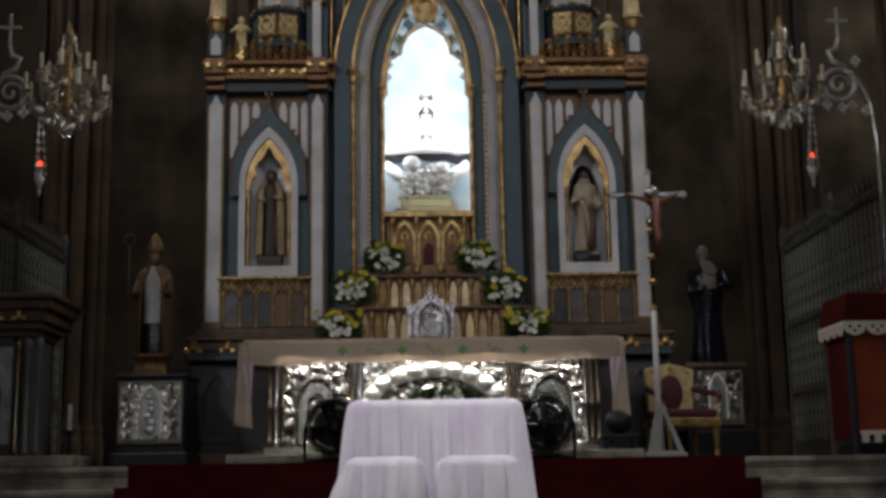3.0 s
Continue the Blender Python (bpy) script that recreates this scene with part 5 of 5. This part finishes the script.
# the figure in the lit niche
bm = bm_new()
lathe(bm, [(0.45, 0.0), (0.455, 0.03), (0.44, 0.1), (0.395, 0.2), (0.32, 0.3), (0.23, 0.38), (0.14, 0.46), (0.09, 0.52), (0.05, 0.55)], (0, 0, 0), 30, 0.38)
ball(bm, 0, -0.03, 0.57, 0.055, 0.9, 1, 1.2, 2)
lathe(bm, [(0.06, 0), (0.075, 0.04), (0.07, 0.08), (0.02, 0.1)], (0, -0.02, 0.62), 12, 1, 0)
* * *
| EXERCISE PROMPT |
Transcribe each line above verbatim, with the pictures left out.

| FINAL RESULT |
3.0 s
Continue the Blender Python (bpy) script that recreates this scene with part 5 of 5. This part finishes the script.
# the figure in the lit niche
bm = bm_new()
lathe(bm, [(0.45, 0.0), (0.455, 0.03), (0.44, 0.1), (0.395, 0.2), (0.32, 0.3), (0.23, 0.38), (0.14, 0.46), (0.09, 0.52), (0.05, 0.55)], (0, 0, 0), 30, 0.38)
ball(bm, 0, -0.03, 0.57, 0.055, 0.9, 1, 1.2, 2)
lathe(bm, [(0.06, 0), (0.075, 0.04), (0.07, 0.08), (0.02, 0.1)], (0, -0.02, 0.62), 12, 1, 0)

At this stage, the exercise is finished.